7. In a separate but concurring opinion recorded by P. Venkatarama Reddi, J., the above principles were affirmed in the following words : “I have no reservations in accepting the principle that the circulars issued by the Board under s. 151A of the Customs Act or s. 37B of the Central Excise Act are generally binding on the Revenue. Normally, the instructions issued by the superior authorities on the administrative side cannot fetter the exercise of quasi-judicial power and the statutory authority invested with such power has to act independently in arriving at a decision under the Act [vide Sirpur Paper Mills Ltd. vs. CWT (1970) 1 SCC 795 : (1970) 77 ITR 6 (SC)]. However, when there is a statutory mandate to observe and follow the orders and instructions of the Board in regard to specified matters, that mandate has to be complied with. It is not open to the adjudicating authority to deviate from those orders or instructions which the statute enjoins that it should follow. If any order is passed contrary to those instructions the order is liable to be struck down on that very ground. That is what has been held in some of the cases referred to by my learned Sister. Extending this principle which flows from the statutory provision contained in s. 151A of the Customs Act or a pari materia provision in other fiscal enactments, this Court also held that it is not open to the Department to file an appeal against the order passed in conformity with the circular. To this extent I have no difficulty in understanding the rationale of the decisions of this Court, leaving apart for the time being the decisions in which a somewhat different note was struck.” (emphasis, italicised in print, supplied by us)

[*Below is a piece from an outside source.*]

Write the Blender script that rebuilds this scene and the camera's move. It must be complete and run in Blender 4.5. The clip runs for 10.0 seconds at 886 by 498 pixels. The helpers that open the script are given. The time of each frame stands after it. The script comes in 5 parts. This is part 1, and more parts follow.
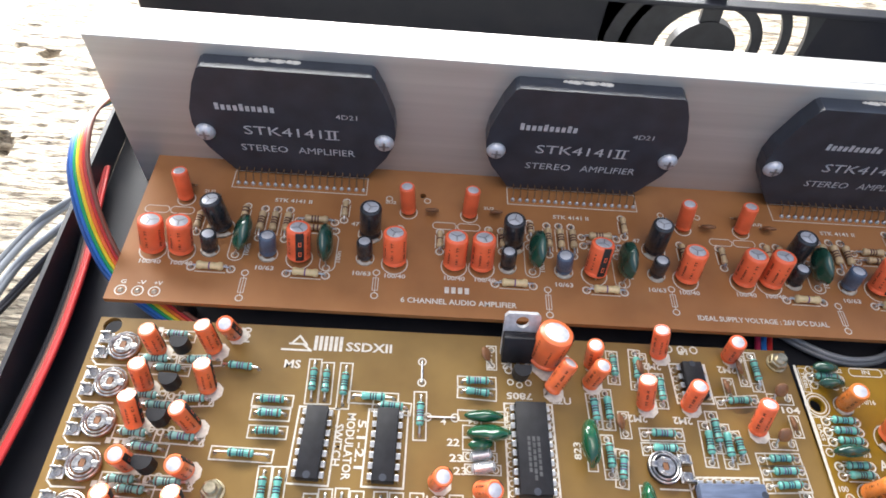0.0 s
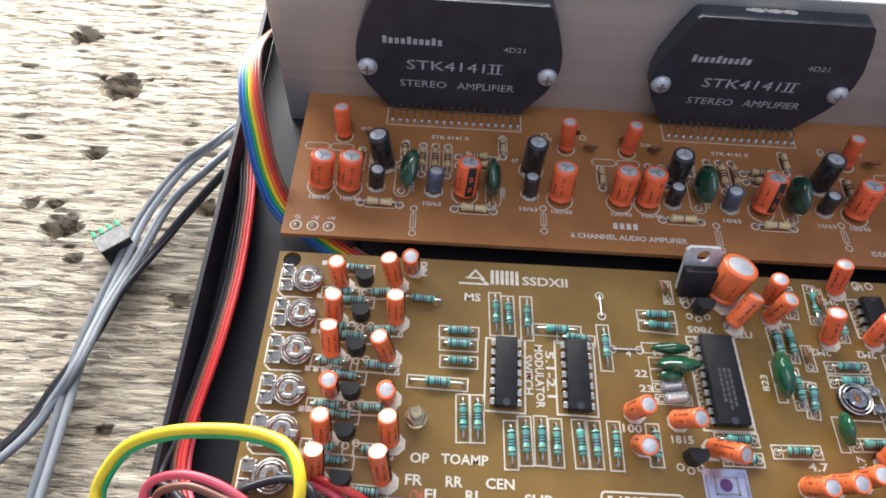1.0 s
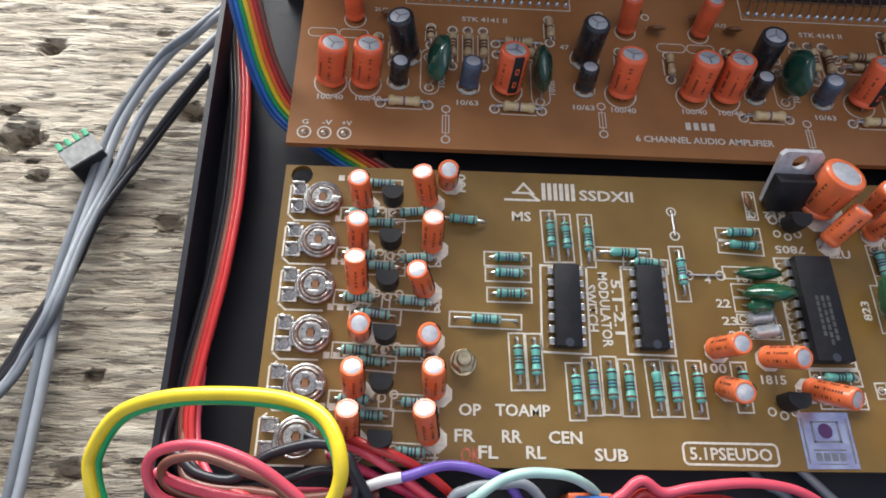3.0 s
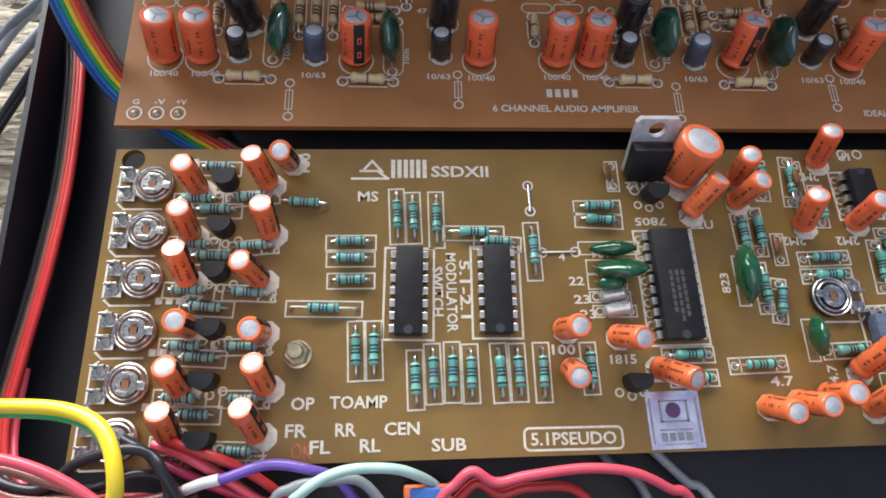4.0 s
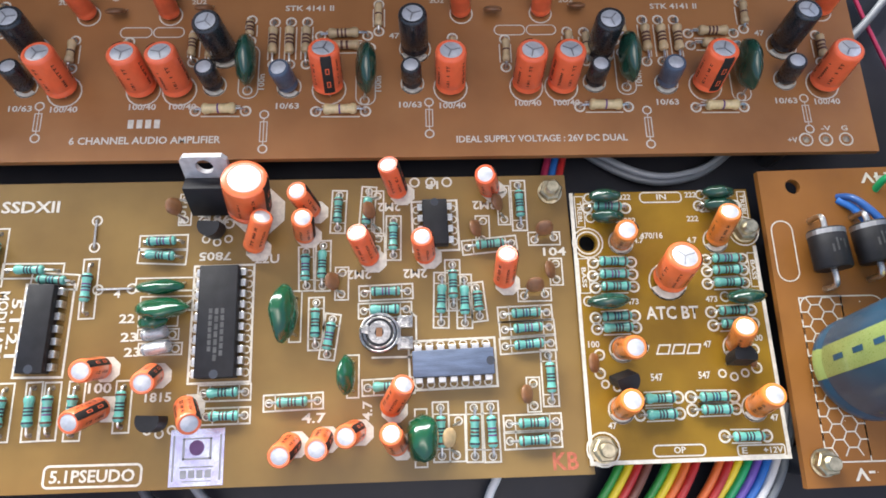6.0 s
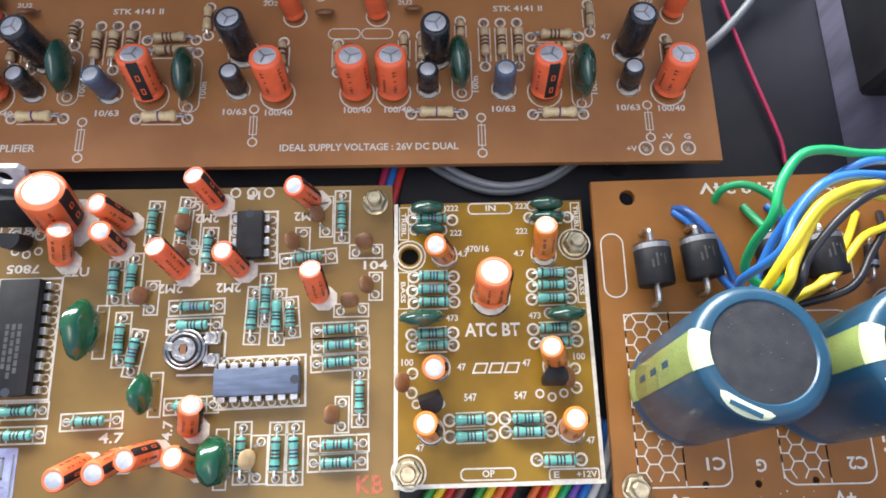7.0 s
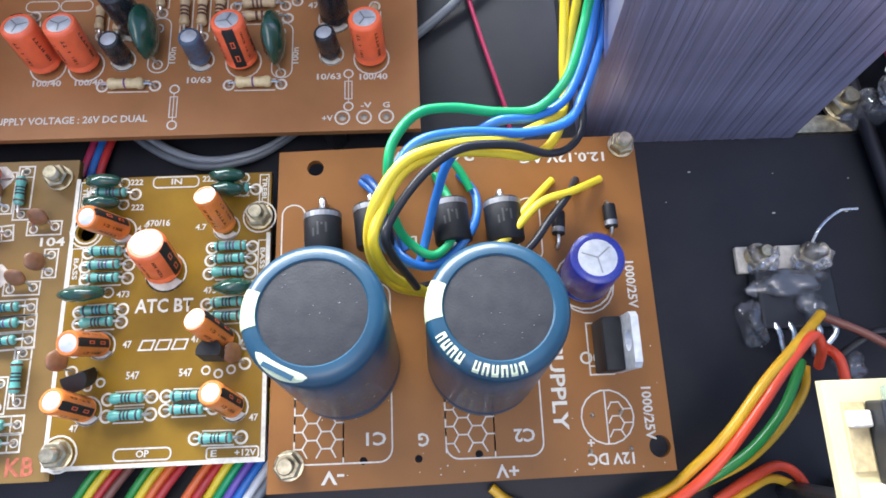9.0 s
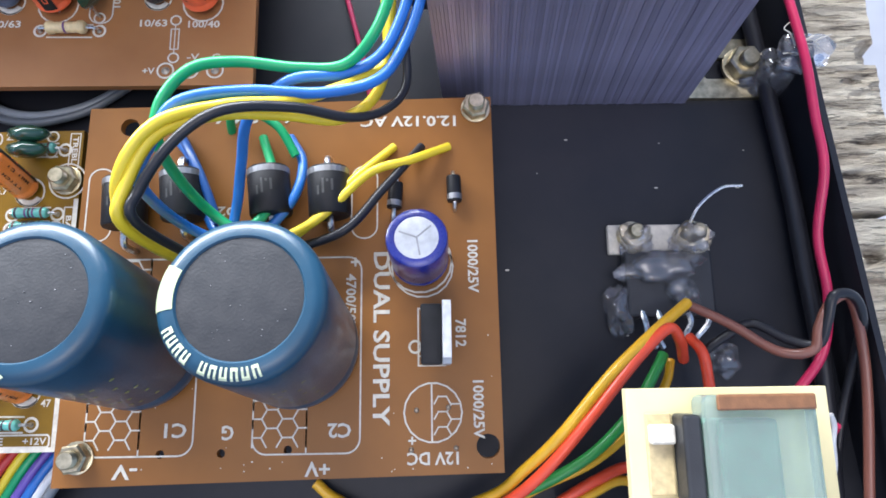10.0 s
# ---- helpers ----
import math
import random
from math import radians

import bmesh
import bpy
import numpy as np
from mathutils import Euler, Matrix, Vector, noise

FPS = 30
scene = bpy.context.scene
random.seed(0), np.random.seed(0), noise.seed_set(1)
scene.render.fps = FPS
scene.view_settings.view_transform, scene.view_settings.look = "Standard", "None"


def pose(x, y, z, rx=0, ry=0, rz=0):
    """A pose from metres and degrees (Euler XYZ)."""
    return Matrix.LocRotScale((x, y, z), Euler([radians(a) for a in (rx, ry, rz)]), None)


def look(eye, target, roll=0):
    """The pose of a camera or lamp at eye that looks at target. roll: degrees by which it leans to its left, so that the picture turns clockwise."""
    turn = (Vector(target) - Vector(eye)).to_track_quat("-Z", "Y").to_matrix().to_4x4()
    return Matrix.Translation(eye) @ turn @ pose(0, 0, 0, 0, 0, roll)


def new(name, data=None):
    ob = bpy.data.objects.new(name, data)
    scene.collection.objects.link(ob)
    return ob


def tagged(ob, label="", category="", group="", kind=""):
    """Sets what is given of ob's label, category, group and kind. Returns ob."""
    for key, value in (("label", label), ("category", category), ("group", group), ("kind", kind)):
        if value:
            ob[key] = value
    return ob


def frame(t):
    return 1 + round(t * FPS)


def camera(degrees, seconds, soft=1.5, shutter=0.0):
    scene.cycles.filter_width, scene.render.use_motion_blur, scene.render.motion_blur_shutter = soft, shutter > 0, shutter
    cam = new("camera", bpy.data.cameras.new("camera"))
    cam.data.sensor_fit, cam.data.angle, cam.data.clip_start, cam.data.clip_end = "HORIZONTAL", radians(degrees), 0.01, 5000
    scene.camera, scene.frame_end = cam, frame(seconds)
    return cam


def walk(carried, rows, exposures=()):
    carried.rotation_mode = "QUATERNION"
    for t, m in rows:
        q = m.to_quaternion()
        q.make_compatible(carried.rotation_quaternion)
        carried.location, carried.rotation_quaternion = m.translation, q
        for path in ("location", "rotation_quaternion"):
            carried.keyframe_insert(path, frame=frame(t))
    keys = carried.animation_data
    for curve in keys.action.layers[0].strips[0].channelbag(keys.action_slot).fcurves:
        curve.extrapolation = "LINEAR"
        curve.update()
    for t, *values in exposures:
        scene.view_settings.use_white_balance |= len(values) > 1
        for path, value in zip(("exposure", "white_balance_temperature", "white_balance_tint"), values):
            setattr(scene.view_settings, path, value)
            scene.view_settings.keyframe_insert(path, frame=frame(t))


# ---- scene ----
cam = camera(69.86, 10.0, 1.7)
PATH = [
    (0, (0.08501, -0.08716, 0.15600), (0.09375, 0.03080, -0.00528), 6.78),
    (0.5, (0.05521, -0.09100, 0.15349), (0.05637, 0.02489, -0.00950), 4.42),
    (1, (0.04306, -0.09361, 0.14957), (0.04636, 0.01340, -0.01937), 4.73),
    (1.5, (0.03629, -0.08123, 0.13505), (0.04214, 0.01217, -0.04170), 5.99),
    (2, (0.03044, -0.08133, 0.12259), (0.03832, -0.00143, -0.06058), 7.21),
    (2.2, (0.03045, -0.07940, 0.12420), (0.03901, 0.00088, -0.05878), 7.69),
    (3.5, (0.03461, -0.07498, 0.12646), (0.04300, -0.00022, -0.05886), 7.11),
    (4, (0.06214, -0.06926, 0.12345), (0.07413, -0.00250, -0.06470), 9.24),
    (4.5, (0.08378, -0.06086, 0.12660), (0.09669, 0.00335, -0.06237), 9.94),
    (5, (0.11301, -0.05721, 0.12728), (0.12116, -0.00015, -0.06423), 5.42),
    (5.5, (0.14717, -0.05469, 0.13292), (0.15420, -0.00217, -0.05993), 4.78),
    (5.7, (0.15206, -0.05559, 0.13383), (0.15945, -0.00259, -0.05888), 6.16),
    (6.8, (0.19023, -0.05185, 0.13014), (0.19237, -0.00078, -0.06322), 1.45),
    (7, (0.19955, -0.05103, 0.13014), (0.20340, 0.00018, -0.06315), 3.26),
    (7.5, (0.21575, -0.05033, 0.12771), (0.22094, 0.00020, -0.06573), 4.20),
    (8, (0.23191, -0.05246, 0.12854), (0.23819, -0.00152, -0.06476), 4.84),
    (8.5, (0.24938, -0.05673, 0.12767), (0.25504, -0.00237, -0.06472), 3.39),
    (9, (0.26429, -0.05817, 0.12515), (0.26877, -0.00560, -0.06776), 2.80),
    (9.5, (0.28210, -0.05843, 0.11961), (0.28442, -0.00781, -0.07386), 1.52),
    (10, (0.29721, -0.05253, 0.11362), (0.29985, -0.01302, -0.08242), 3.03),
]
walk(cam, [(t, look(eye, target, roll)) for t, eye, target, roll in PATH], exposures=[(0, 0.80, 6150, 10), (0.5, 0.50, 6143, 10), (1, 0.25, 6136, 10), (1.5, 0.05, 6129, 10), (2, -0.07, 6121, 10), (3.5, -0.07, 6100, 10), (4, 0.03, 6112, 10), (4.5, 0.26, 6125, 10), (5, 0.55, 6138, 10), (5.5, 0.71, 6150, 10), (7, 0.78, 6070, 10), (8, 0.76, 5837, 10), (8.5, 0.82, 5720, 10), (9, 0.92, 5645, 10), (9.5, 0.97, 5590, 10), (10, 0.84, 5650, 10)])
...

Having said so, the Court referred to certain incongruities appearing in some of the decisions rendered by the apex Court that required to be reconciled or explained by referring the matter to a Constitution Bench for an authoritative pronouncement on the subject. Of these areas, the primary area referred to by his Lordship called for some explanation in situations where a circular issued by the Board came in indirect conflict with the law declared by the Supreme Court. The Court expressed reservations about the view taken in CCE vs. Dhiren Chemical Industries (2002) 172 CTR (SC) 670 : (2002) 254 ITR 554 (SC) : (2002) 2 SCC 127 to the extent the said decision held that a circular would continue to hold good regardless of the fact that the interpretation placed upon a provision is contrary to the interpretation placed upon the same provision by the Supreme Court. Suffice it to say that to the extent of the binding nature of the circulars and instructions issued by the CBDT under s. 119 of the Act in cases where there is no contrary pronouncements from the apex Court, there was unanimity in the decisions rendered by the two Judges comprising the Bench. It was on the authority of the above pronouncement argued by Mr. Syali that the Revenue was not entitled to maintain the present appeal, especially when the CIT(A) and the Tribunal had, apart from examining the issue in the light of the pronouncement of the Supreme Court, also placed reliance upon instructions issued by the Board, which instructions unequivocally applied to the fact situation in hand and made the capital receipt in the hands of the assessee exempt from capital gains tax. In the light of what is stated above and the authoritative pronouncements of the Supreme Court regarding the binding nature of the instructions issued under s. 119 of the Act, as also the fact that the appellate authority, has while allowing the appeal filed by the assessee, placed reliance upon the instructions, we see no substantial question of law arising for our consideration in this appeal. The appeal, accordingly, fails and is hereby dismissed.